• [Given request]: No images are to be carried over; print all other material exactly as it stands.

--- --- ---

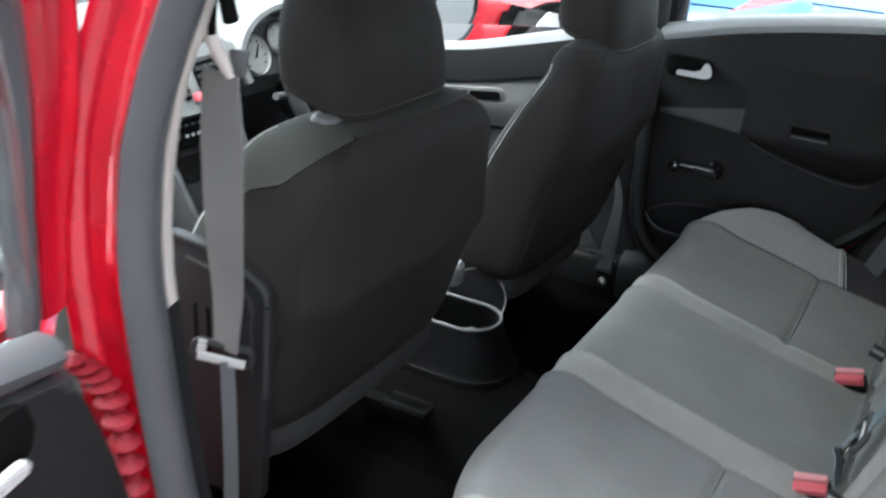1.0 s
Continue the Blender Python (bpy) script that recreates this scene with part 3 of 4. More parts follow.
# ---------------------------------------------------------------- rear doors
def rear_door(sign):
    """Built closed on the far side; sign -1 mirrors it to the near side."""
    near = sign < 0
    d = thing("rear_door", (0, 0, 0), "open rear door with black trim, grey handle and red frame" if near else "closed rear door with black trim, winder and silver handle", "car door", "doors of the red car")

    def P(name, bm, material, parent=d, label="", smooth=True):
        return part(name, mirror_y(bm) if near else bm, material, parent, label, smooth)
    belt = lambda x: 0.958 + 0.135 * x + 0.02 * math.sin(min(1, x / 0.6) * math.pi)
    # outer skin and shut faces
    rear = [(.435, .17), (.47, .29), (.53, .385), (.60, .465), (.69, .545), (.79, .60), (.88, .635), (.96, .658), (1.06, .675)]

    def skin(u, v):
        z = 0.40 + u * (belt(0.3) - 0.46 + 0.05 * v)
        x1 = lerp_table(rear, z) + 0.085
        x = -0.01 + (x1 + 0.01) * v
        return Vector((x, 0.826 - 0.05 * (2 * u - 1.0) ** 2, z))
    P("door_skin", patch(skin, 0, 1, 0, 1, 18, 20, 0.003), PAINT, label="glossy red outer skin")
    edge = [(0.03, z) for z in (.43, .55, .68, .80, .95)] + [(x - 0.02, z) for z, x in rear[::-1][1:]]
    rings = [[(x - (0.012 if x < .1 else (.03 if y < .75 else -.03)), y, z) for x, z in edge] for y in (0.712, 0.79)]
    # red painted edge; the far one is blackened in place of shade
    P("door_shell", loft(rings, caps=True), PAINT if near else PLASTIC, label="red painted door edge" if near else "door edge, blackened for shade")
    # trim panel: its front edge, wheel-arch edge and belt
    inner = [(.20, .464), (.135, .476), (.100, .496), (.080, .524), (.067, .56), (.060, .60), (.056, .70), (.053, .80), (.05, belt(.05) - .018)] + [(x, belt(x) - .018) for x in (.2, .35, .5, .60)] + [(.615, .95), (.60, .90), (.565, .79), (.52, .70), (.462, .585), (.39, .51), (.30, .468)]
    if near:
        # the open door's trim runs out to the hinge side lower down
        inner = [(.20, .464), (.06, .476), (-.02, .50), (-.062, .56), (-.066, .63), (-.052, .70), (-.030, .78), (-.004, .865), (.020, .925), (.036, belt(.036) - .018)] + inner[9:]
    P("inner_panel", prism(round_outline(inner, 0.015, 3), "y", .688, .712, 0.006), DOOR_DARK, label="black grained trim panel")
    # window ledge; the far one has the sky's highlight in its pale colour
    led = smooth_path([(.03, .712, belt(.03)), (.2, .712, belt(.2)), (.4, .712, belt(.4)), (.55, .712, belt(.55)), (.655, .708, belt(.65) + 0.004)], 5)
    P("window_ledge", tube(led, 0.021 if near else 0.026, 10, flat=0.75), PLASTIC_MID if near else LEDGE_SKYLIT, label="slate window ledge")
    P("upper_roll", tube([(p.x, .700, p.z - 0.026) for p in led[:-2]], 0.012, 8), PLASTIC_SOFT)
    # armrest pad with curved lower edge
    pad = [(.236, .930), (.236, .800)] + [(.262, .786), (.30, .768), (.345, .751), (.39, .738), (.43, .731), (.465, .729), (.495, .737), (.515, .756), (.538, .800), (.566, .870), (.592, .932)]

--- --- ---

• [The reply]:
1.0 s
Continue the Blender Python (bpy) script that recreates this scene with part 3 of 4. More parts follow.
# ---------------------------------------------------------------- rear doors
def rear_door(sign):
    """Built closed on the far side; sign -1 mirrors it to the near side."""
    near = sign < 0
    d = thing("rear_door", (0, 0, 0), "open rear door with black trim, grey handle and red frame" if near else "closed rear door with black trim, winder and silver handle", "car door", "doors of the red car")

    def P(name, bm, material, parent=d, label="", smooth=True):
        return part(name, mirror_y(bm) if near else bm, material, parent, label, smooth)
    belt = lambda x: 0.958 + 0.135 * x + 0.02 * math.sin(min(1, x / 0.6) * math.pi)
    # outer skin and shut faces
    rear = [(.435, .17), (.47, .29), (.53, .385), (.60, .465), (.69, .545), (.79, .60), (.88, .635), (.96, .658), (1.06, .675)]

    def skin(u, v):
        z = 0.40 + u * (belt(0.3) - 0.46 + 0.05 * v)
        x1 = lerp_table(rear, z) + 0.085
        x = -0.01 + (x1 + 0.01) * v
        return Vector((x, 0.826 - 0.05 * (2 * u - 1.0) ** 2, z))
    P("door_skin", patch(skin, 0, 1, 0, 1, 18, 20, 0.003), PAINT, label="glossy red outer skin")
    edge = [(0.03, z) for z in (.43, .55, .68, .80, .95)] + [(x - 0.02, z) for z, x in rear[::-1][1:]]
    rings = [[(x - (0.012 if x < .1 else (.03 if y < .75 else -.03)), y, z) for x, z in edge] for y in (0.712, 0.79)]
    # red painted edge; the far one is blackened in place of shade
    P("door_shell", loft(rings, caps=True), PAINT if near else PLASTIC, label="red painted door edge" if near else "door edge, blackened for shade")
    # trim panel: its front edge, wheel-arch edge and belt
    inner = [(.20, .464), (.135, .476), (.100, .496), (.080, .524), (.067, .56), (.060, .60), (.056, .70), (.053, .80), (.05, belt(.05) - .018)] + [(x, belt(x) - .018) for x in (.2, .35, .5, .60)] + [(.615, .95), (.60, .90), (.565, .79), (.52, .70), (.462, .585), (.39, .51), (.30, .468)]
    if near:
        # the open door's trim runs out to the hinge side lower down
        inner = [(.20, .464), (.06, .476), (-.02, .50), (-.062, .56), (-.066, .63), (-.052, .70), (-.030, .78), (-.004, .865), (.020, .925), (.036, belt(.036) - .018)] + inner[9:]
    P("inner_panel", prism(round_outline(inner, 0.015, 3), "y", .688, .712, 0.006), DOOR_DARK, label="black grained trim panel")
    # window ledge; the far one has the sky's highlight in its pale colour
    led = smooth_path([(.03, .712, belt(.03)), (.2, .712, belt(.2)), (.4, .712, belt(.4)), (.55, .712, belt(.55)), (.655, .708, belt(.65) + 0.004)], 5)
    P("window_ledge", tube(led, 0.021 if near else 0.026, 10, flat=0.75), PLASTIC_MID if near else LEDGE_SKYLIT, label="slate window ledge")
    P("upper_roll", tube([(p.x, .700, p.z - 0.026) for p in led[:-2]], 0.012, 8), PLASTIC_SOFT)
    # armrest pad with curved lower edge
    pad = [(.236, .930), (.236, .800)] + [(.262, .786), (.30, .768), (.345, .751), (.39, .738), (.43, .731), (.465, .729), (.495, .737), (.515, .756), (.538, .800), (.566, .870), (.592, .932)]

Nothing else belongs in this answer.